-- Exercise prompt --
Starting at the first line of the listing below, repeat each line up to and including the one containing "return Matrix.Translation(a) @". Leave out pictures.

-- Dataset content --
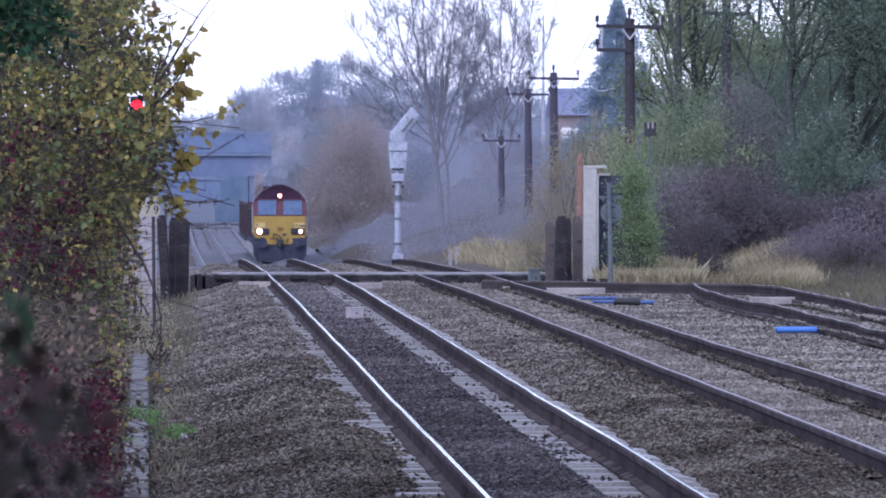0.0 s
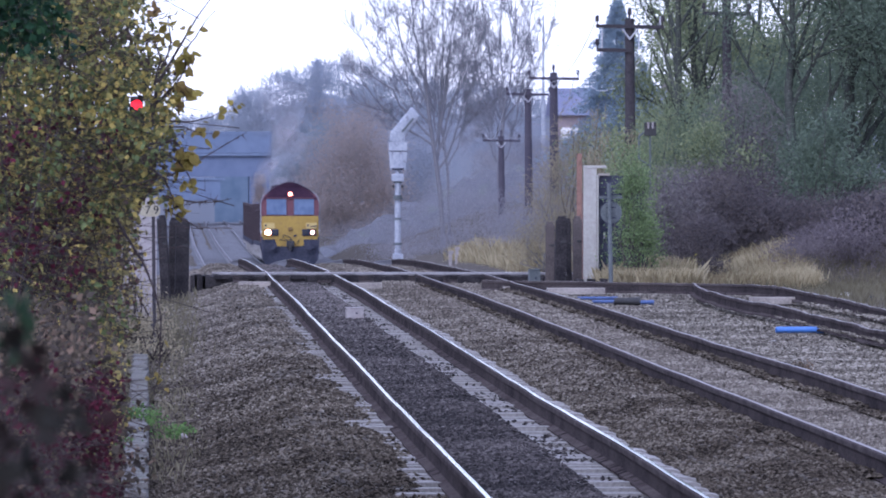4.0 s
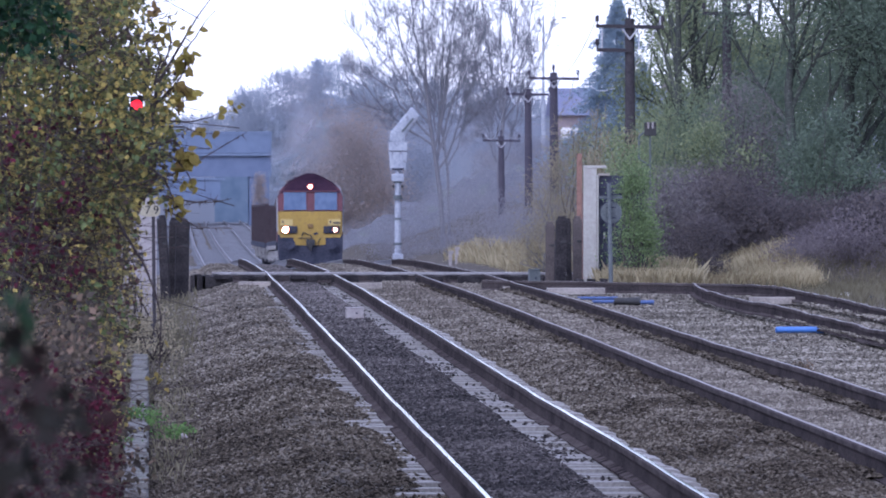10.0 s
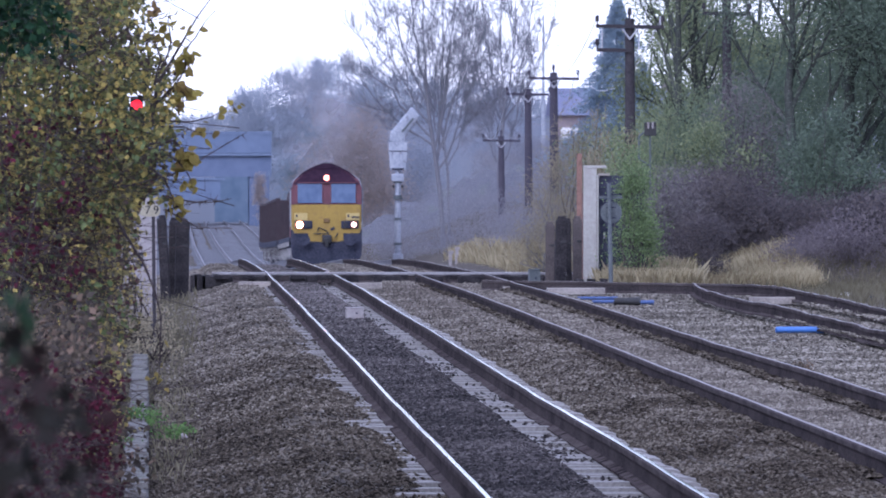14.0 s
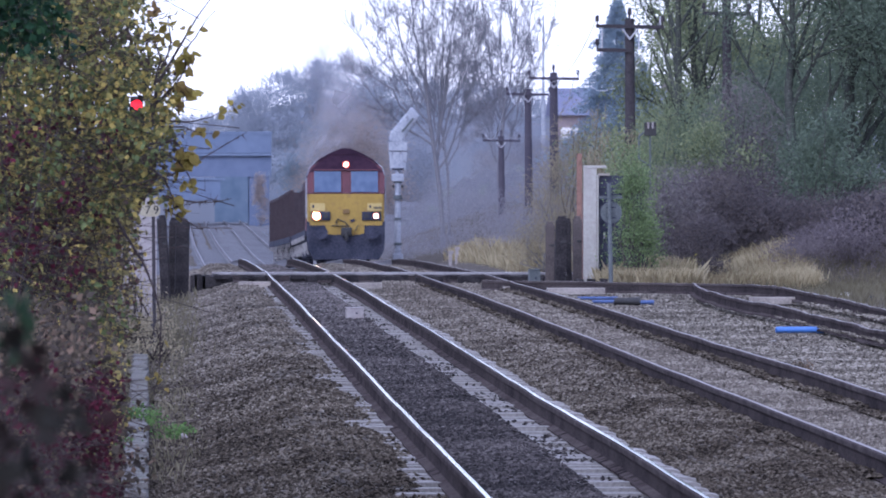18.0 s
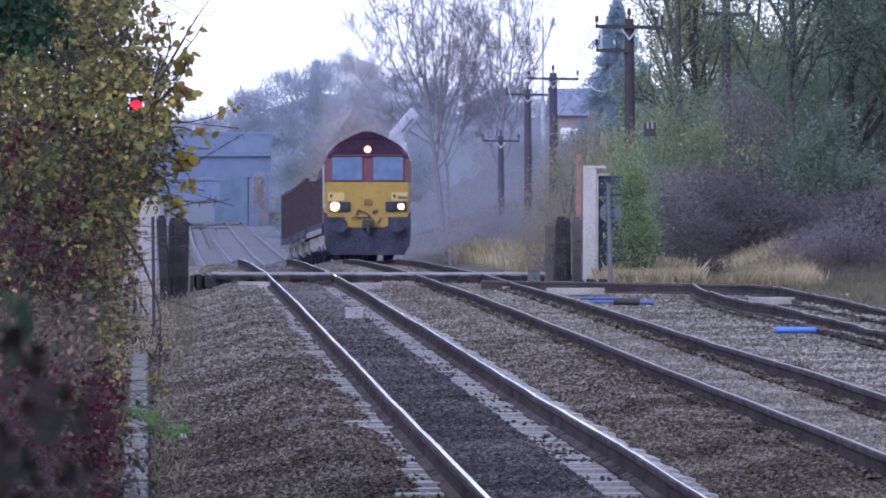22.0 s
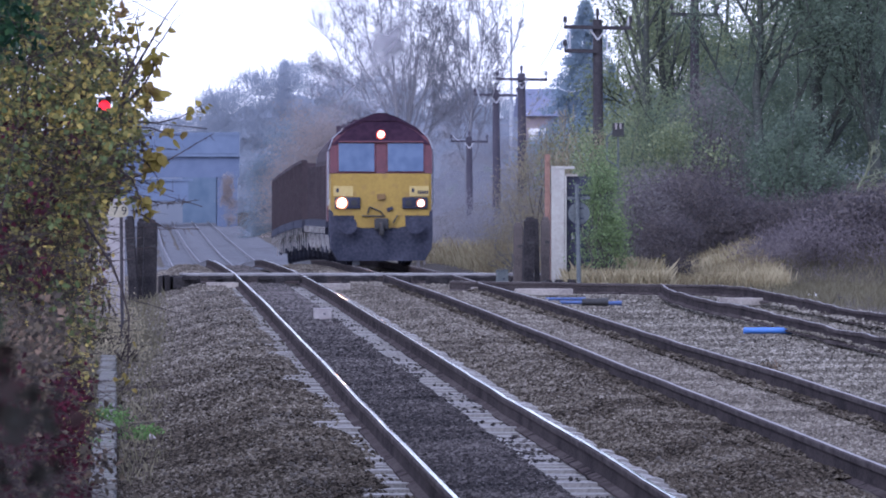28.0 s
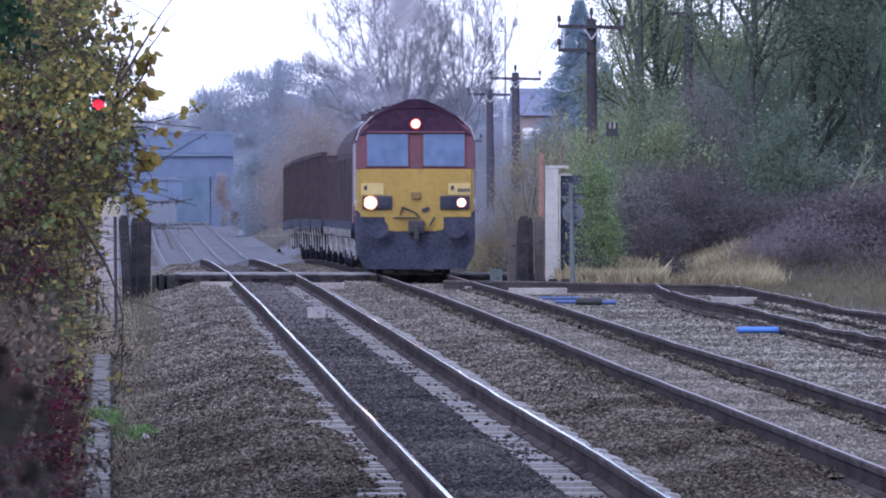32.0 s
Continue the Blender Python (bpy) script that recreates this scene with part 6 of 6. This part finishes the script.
def loose_stones():
    """The stones nearest the eye, one by one."""
    rng = np.random.default_rng(77)
    shapes = []
    for k in range(6):
        b = B()
        bmesh.ops.create_icosphere(b, subdivisions=1, radius=1.0)
        for v in b.verts:
            v.co = Vector((v.co.x * (1 + 0.3 * rng.normal()), v.co.y * (1 + 0.25 * rng.normal()), v.co.z * 0.7 * (1 + 0.25 * rng.normal())))
        shapes.append(part("stone", b, M_STONE_ONE, GROUND))
        shapes[-1].matrix_basis = pose(0.6 + 0.2 * k, 44.5, gz(0.6 + 0.2 * k, 44.5) + 0.02) @ Matrix.Scale(0.028, 4)
    for i in range(294):
        y = rng.uniform(42, 58)
        x = rng.uniform(0.15, 1.55) if i % 3 else rng.uniform(4.0, 5.3)
        o = new("stone", shapes[i % 6].data)
        o.parent = GROUND
        o.matrix_basis = pose(x, y, gz(x, y) + 0.02, rng.uniform(-30, 30), rng.uniform(-30, 30), rng.uniform(0, 360)) @ Matrix.Scale(rng.uniform(0.016, 0.027), 4)


loose_stones()


# ---- what moves ----
SPEED = 5.367


def on_track(y, base):
    """The pose of a vehicle whose leading wheels stand at y, with the next ones base metres behind."""
    a = Vector((line_2(y), y, rail_z(y)))
    d = Vector((line_2(y + base), y + base, rail_z(y + base))) - a
    return Matrix.Translation(a) @ pose(0, 0, 0, 0, 0, -math.degrees(math.atan2(d.x, d.y))) @ pose(0, 0, 0, math.degrees(math.atan2(d.z, d.y)))


def motions():
    times = [0.5 * i for i in range(65)]
    fast = [4 * i / 30 for i in range(241)]
    front = 313.7
    walk(loco, [(t, on_track(front + 3.6 - SPEED * t, 13.9)) for t in times])
    for i, w in enumerate(wagons):
        start = front + 22.2 + 1.75 + i * 8.85
        walk(w, [(t, on_track(start - SPEED * t, 4.4)) for t in times])
    for i, (p, dy, dx, dz) in enumerate(PUFFS):
        rows = []
        for t in times:
            y = front + dy - SPEED * t
            rows.append((t, pose(line_2(y) + dx + 0.25 * math.sin(0.9 * t + i), y, rail_z(y) + dz + 0.2 * math.sin(0.7 * t + 2 * i), 0, 0, 10 * math.sin(0.4 * t + i))))
        walk(p, rows)
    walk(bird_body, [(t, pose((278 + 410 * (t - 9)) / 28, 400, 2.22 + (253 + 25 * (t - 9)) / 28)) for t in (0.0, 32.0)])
    for s, w in zip((-1, 1), bird_wings):
        walk(w, [(t, pose(0, 0, 0, s * 28 * math.sin(2 * math.pi * 2.1 * t))) for t in [0.1 * i for i in range(321)]])
    for v in [loco] + wagons:
        for c in v.children:
            if c.name.startswith("wheelset"):
                r = 0.53 if v == loco else 0.46
                y = c.location.y
                walk(c, [(t, pose(0, y, r, math.degrees(SPEED * t / r))) for t in fast])


motions()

-- Solution for this exercise --
0.0 s
4.0 s
10.0 s
14.0 s
18.0 s
22.0 s
28.0 s
32.0 s
Continue the Blender Python (bpy) script that recreates this scene with part 6 of 6. This part finishes the script.
def loose_stones():
    """The stones nearest the eye, one by one."""
    rng = np.random.default_rng(77)
    shapes = []
    for k in range(6):
        b = B()
        bmesh.ops.create_icosphere(b, subdivisions=1, radius=1.0)
        for v in b.verts:
            v.co = Vector((v.co.x * (1 + 0.3 * rng.normal()), v.co.y * (1 + 0.25 * rng.normal()), v.co.z * 0.7 * (1 + 0.25 * rng.normal())))
        shapes.append(part("stone", b, M_STONE_ONE, GROUND))
        shapes[-1].matrix_basis = pose(0.6 + 0.2 * k, 44.5, gz(0.6 + 0.2 * k, 44.5) + 0.02) @ Matrix.Scale(0.028, 4)
    for i in range(294):
        y = rng.uniform(42, 58)
        x = rng.uniform(0.15, 1.55) if i % 3 else rng.uniform(4.0, 5.3)
        o = new("stone", shapes[i % 6].data)
        o.parent = GROUND
        o.matrix_basis = pose(x, y, gz(x, y) + 0.02, rng.uniform(-30, 30), rng.uniform(-30, 30), rng.uniform(0, 360)) @ Matrix.Scale(rng.uniform(0.016, 0.027), 4)


loose_stones()


# ---- what moves ----
SPEED = 5.367


def on_track(y, base):
    """The pose of a vehicle whose leading wheels stand at y, with the next ones base metres behind."""
    a = Vector((line_2(y), y, rail_z(y)))
    d = Vector((line_2(y + base), y + base, rail_z(y + base))) - a
    return Matrix.Translation(a) @ pose(0, 0, 0, 0, 0, -math.degrees(math.atan2(d.x, d.y))) @ pose(0, 0, 0, math.degrees(math.atan2(d.z, d.y)))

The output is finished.